Finding the Right Pup: 7 Questions to Ask Your Breeder

When selecting a pup it’s important to learn as much as possible. Asking the breeder the right questions will increase your odds of buying the right dog. Good luck with your next hunting companion.

Do you train/hunt your dogs?

I prefer that a breeder trains and hunts their own dogs. I feel they have a better idea of how the dog works and what to expect. Breeders that don’t hunt likely have other priorities and produce pups mostly for household pets or trials. In the case that someone else does the training you may want to reach out to the trainer to learn about trainability.

Are you keeping a pup out of the litter?

It’s a good sign if the breeder plans to keep a pup. There’s also a chance the litter is a repeat breeding. Ask how those pups turned out. Learn what traits the breeder wants to see in a dog. For example, pheasant hunters and field trialers may not mind a restless dog that barks a bit, while duck hunters wouldn’t tolerate it.

Can I see the pedigree?

Breeders should know the dog’s pedigree. While bloodlines aren’t everything, they can certainly tilt the odds in your favor of getting a healthy dog.

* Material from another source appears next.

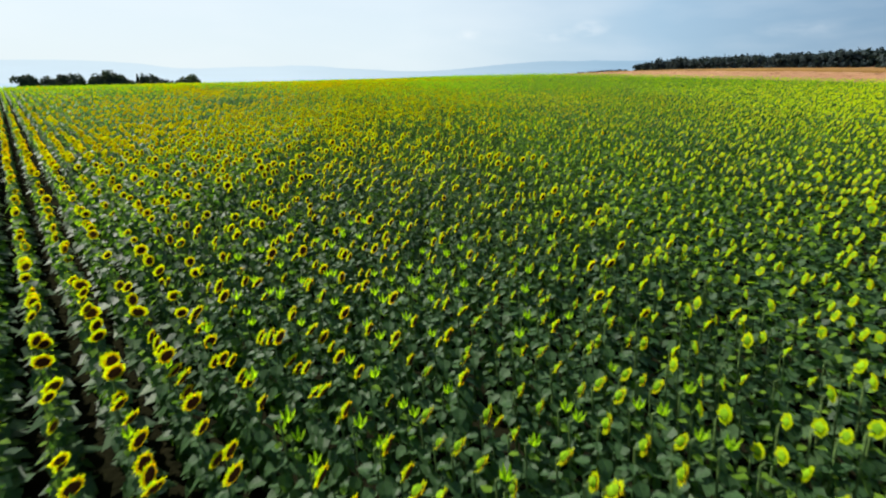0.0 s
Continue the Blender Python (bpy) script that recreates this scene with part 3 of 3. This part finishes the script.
def house(x, y, turn, w, d, wall_h, roof_h, roof_mat, label, wall_mat=RENDER):
    root = new("house")
    root.matrix_basis = pose(x, y, land_at(x, y) - 0.2, 0, 0, turn)
    tagged(root, label, "house")
    bm = bmesh.new()
    t = 0.3
    outer = [(-w, -d), (w, -d), (w, d), (-w, d)]
    lo = [bm.verts.new((a, b, 0)) for a, b in outer]
    hi = [bm.verts.new((a, b, wall_h)) for a, b in outer]
    g0, g1 = bm.verts.new((-w, 0, wall_h + roof_h - 0.15)), bm.verts.new((w, 0, wall_h + roof_h - 0.15))
    for i in range(4):
        bm.faces.new((lo[i], lo[(i + 1) % 4], hi[(i + 1) % 4], hi[i]))
    bm.faces.new((hi[1], hi[2], g1))
    bm.faces.new((hi[3], hi[0], g0))
    part("wall", bm, wall_mat, root)
    for s in (-1, 1):
        bm = bmesh.new()
        o = 0.5
        a = [(-w - o, s * (d + o), wall_h - 0.3), (w + o, s * (d + o), wall_h - 0.3), (w + o, 0, wall_h + roof_h), (-w - o, 0, wall_h + roof_h)]
        vs = [bm.verts.new(p) for p in a] + [bm.verts.new((p[0], p[1], p[2] + 0.22)) for p in a]
        for q in ((0, 1, 2, 3), (4, 5, 6, 7), (0, 1, 5, 4), (1, 2, 6, 5), (2, 3, 7, 6), (3, 0, 4, 7)):
            bm.faces.new([vs[i] for i in q])
        roof = part("roof", bm, roof_mat, root)
    bm = bmesh.new()
    bmesh.ops.create_cube(bm, size=1, matrix=Matrix.LocRotScale((w * 0.4, 0.4, wall_h + roof_h + 0.2), None, (0.6, 0.6, 1.5)))
    part("chimney", bm, TILE_RED, roof)
    for i in range(4):
        px = -w * 0.72 + i * w * 0.48
        bm = bmesh.new()
        bmesh.ops.create_cube(bm, size=1, matrix=Matrix.LocRotScale((px, -d - 0.02, wall_h * 0.55), None, (1.1, 0.12, 1.3)))
        win = part("window", bm, WOODWORK, root)
        bm = bmesh.new()
        bmesh.ops.create_cube(bm, size=1, matrix=Matrix.LocRotScale((px, -d - 0.09, wall_h * 0.55), None, (0.9, 0.04, 1.1)))
        part("pane", bm, WINDOW, win)
    return root


house(*xy(33, 401), 39.9, 9, 5, 4.4, 3.2, TILE, "long white-rendered farm building with a grey roof")
house(*xy(82, 384), 32, 7.5, 5, 3.2, 3.8, TILE, "low dark farmhouse with a grey tiled roof among trees", TIMBER)
house(*xy(91, 397), 55, 5, 4, 3.0, 3.0, TILE_RED, "small timber outbuilding with a brown tiled roof", TIMBER)
house(*xy(116, 468), 10, 5, 4, 3.4, 3.0, TILE, "white-rendered house with a grey roof in the gardens")

# far woods
_rng = np.random.default_rng(7)


def scatter(a, b, wide, count, h, r, crest=None):
    out = []
    for _ in range(count):
        t, s = _rng.uniform(0, 1), _rng.uniform(0, 1)
        x = a[0] + (b[0] - a[0]) * t
        y = a[1] + (b[1] - a[1]) * t
        nx, ny = b[1] - a[1], -(b[0] - a[0])
        q = math.hypot(nx, ny)
        if ny / q < 0:
            nx, ny = -nx, -ny
        x, y = x + nx / q * wide * s, y + ny / q * wide * s
        out.append((x, y, (crest(t) if crest else 1) * h * _rng.uniform(0.85, 1.12), r * _rng.uniform(0.8, 1.25)))
    return out


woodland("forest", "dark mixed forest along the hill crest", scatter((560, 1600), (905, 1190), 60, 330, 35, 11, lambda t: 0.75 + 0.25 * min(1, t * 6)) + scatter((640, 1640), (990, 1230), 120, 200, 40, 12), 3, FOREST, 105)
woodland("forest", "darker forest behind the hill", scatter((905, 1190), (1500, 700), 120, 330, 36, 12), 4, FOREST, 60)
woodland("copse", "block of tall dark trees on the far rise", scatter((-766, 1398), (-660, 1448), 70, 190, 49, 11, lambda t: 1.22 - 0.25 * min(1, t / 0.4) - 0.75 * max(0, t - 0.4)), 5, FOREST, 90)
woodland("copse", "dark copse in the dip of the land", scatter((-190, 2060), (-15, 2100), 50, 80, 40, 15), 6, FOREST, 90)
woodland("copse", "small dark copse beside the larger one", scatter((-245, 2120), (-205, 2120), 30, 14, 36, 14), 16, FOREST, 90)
bush(-236, 1150, 5.0, 4.5, 4.0, 91, "small dark shrub out on the far stubble", OAK, 300)
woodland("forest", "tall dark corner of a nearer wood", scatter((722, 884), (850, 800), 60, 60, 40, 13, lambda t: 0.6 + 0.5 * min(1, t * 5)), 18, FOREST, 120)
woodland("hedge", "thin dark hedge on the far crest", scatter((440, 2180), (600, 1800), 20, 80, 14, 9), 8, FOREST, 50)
for _x, _y, _h in ((110, 2280, 34), (190, 2330, 22), (290, 2330, 32)):
    broad_tree(_x, _y, _h, _h * 0.55, int(_x), "lone dark tree on the far fields", OAK, 400, low=0.0)


# ---- the sunflowers ----
ROW, GAP = 0.53, 0.29
ALONG = FIELD_TURN + math.pi / 2     # direction of the rows, from +x
FACE = radians(-22)                  # heads look towards +x, a little back, and nod


class Piece:
    """A small mesh as arrays, with a material for each face."""

    def __init__(self):
        self.v, self.f, self.m = [], [], []

    def add(self, verts, faces, mat):
        o = len(self.v)
        self.v += [tuple(p) for p in verts]
        self.f += [tuple(i + o for i in q) for q in faces]
        self.m += [mat] * len(faces)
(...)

What other breeders do you recommend?

Breeders usually have a network of people in their industry. Don’t be afraid to call other breeders and ask if they’ve trained any dogs out of the sire or dam. Certain dogs produce steadier pups than others.

Where do most of your pups go?

To family homes, trials, hunting homes or guides? Breeders focus on different attributes depending on their customers. While labs especially go to family homes, the ownership trend will tell you a bit about the pups.

Can I see the dog hunt/work?

If you’d like to see the dog on birds or in training, call ahead and find out if the breeder plans to work the dog soon. You can offer to throw birds as often trainers are short staffed. I’ve had friends luck out and get to hunt behind the sire before making a decision. If nothing else find out if the breeder has any videos of the dog in the field.

Do you have any restrictions on breeding the pup? This may not matter if you don’t plan to breed, but many people don’t know about breeding rights until they’ve already purchased their pup. A breeder can withhold the full registration and many well-known hunting dog breeders do.

Conclusion

It seems like a lot of picking a pup comes down to feel and luck. You’ll likely know within the first ten minutes of talking to a breeder whether they are trying to get anything past you. Call around and get a feel for what’s available before putting down your deposit. I hope these question help you track down a great pup.